> **YOUR GOAL**: Give an exact transcription of every line, dropping the images.

start DATA SHOWN

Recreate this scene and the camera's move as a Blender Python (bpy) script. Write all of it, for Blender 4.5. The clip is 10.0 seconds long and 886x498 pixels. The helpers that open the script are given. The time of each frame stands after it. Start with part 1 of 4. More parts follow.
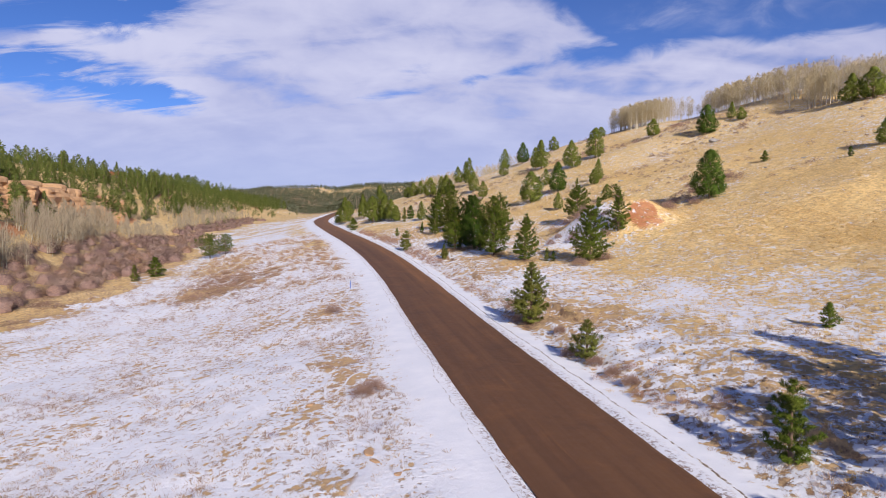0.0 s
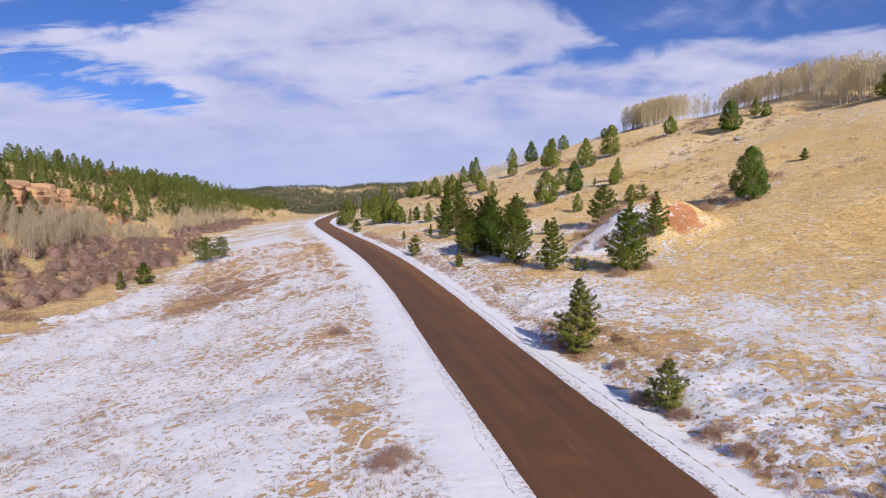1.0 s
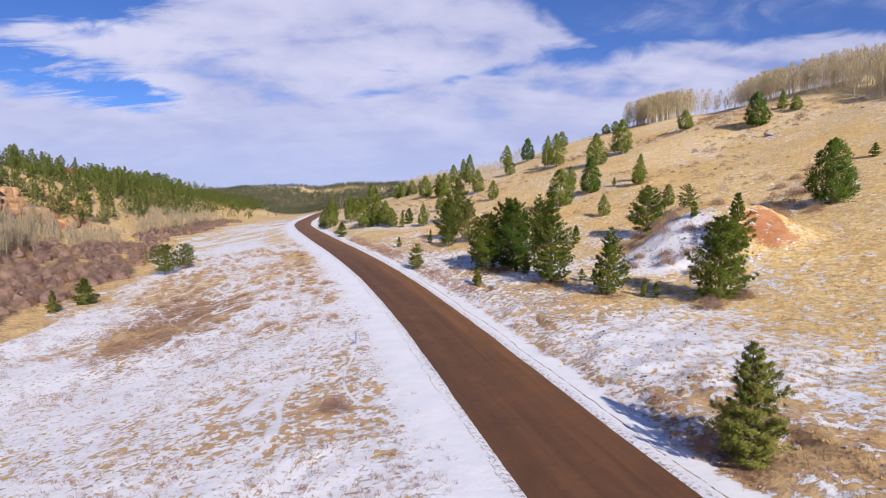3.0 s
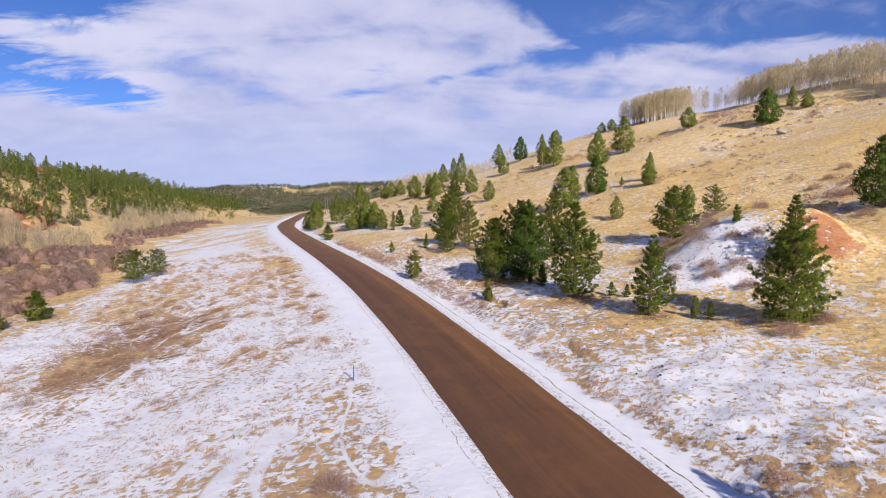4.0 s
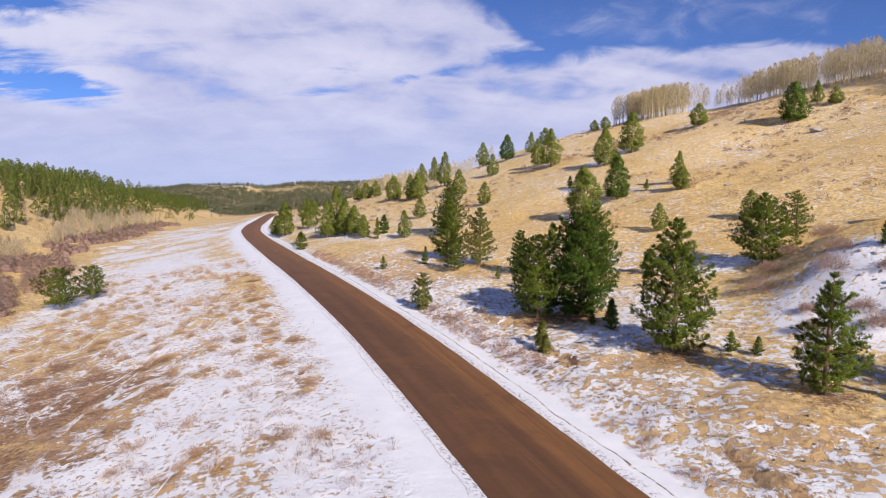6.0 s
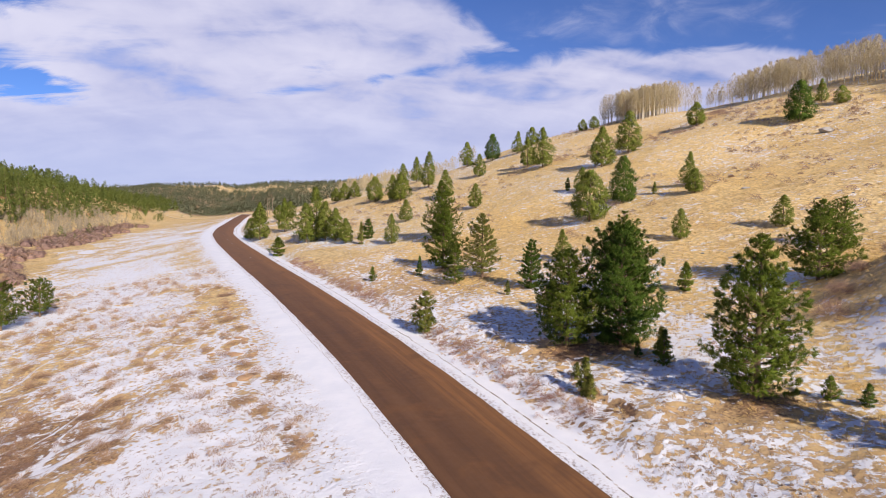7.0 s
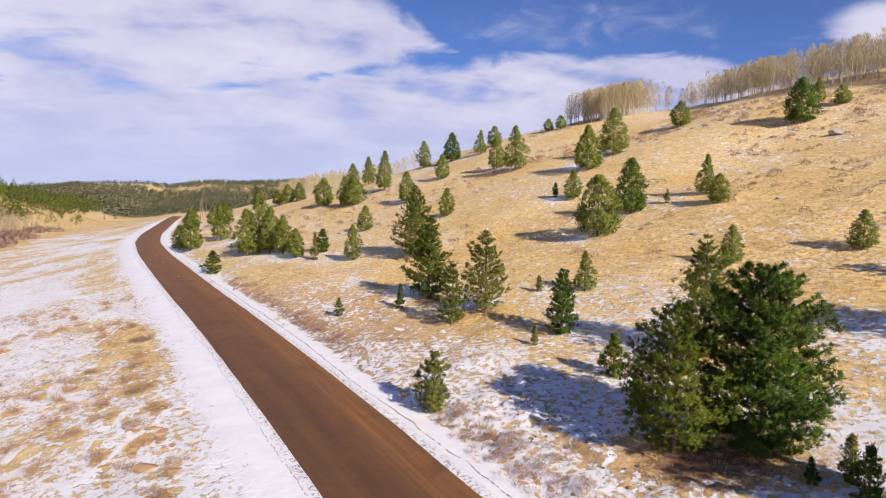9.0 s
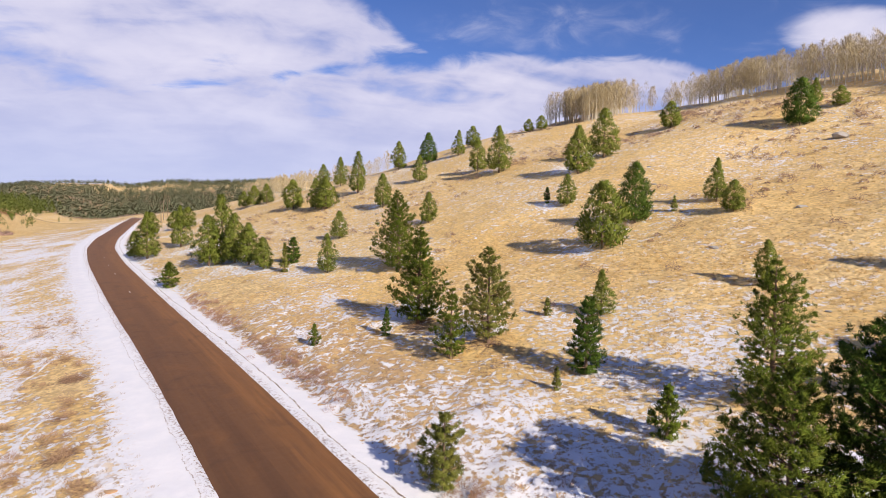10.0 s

end DATA SHOWN

> **CORRECT RESULT**:
Recreate this scene and the camera's move as a Blender Python (bpy) script. Write all of it, for Blender 4.5. The clip is 10.0 seconds long and 886x498 pixels. The helpers that open the script are given. The time of each frame stands after it. Start with part 1 of 4. More parts follow.
0.0 s
1.0 s
3.0 s
4.0 s
6.0 s
7.0 s
9.0 s
10.0 s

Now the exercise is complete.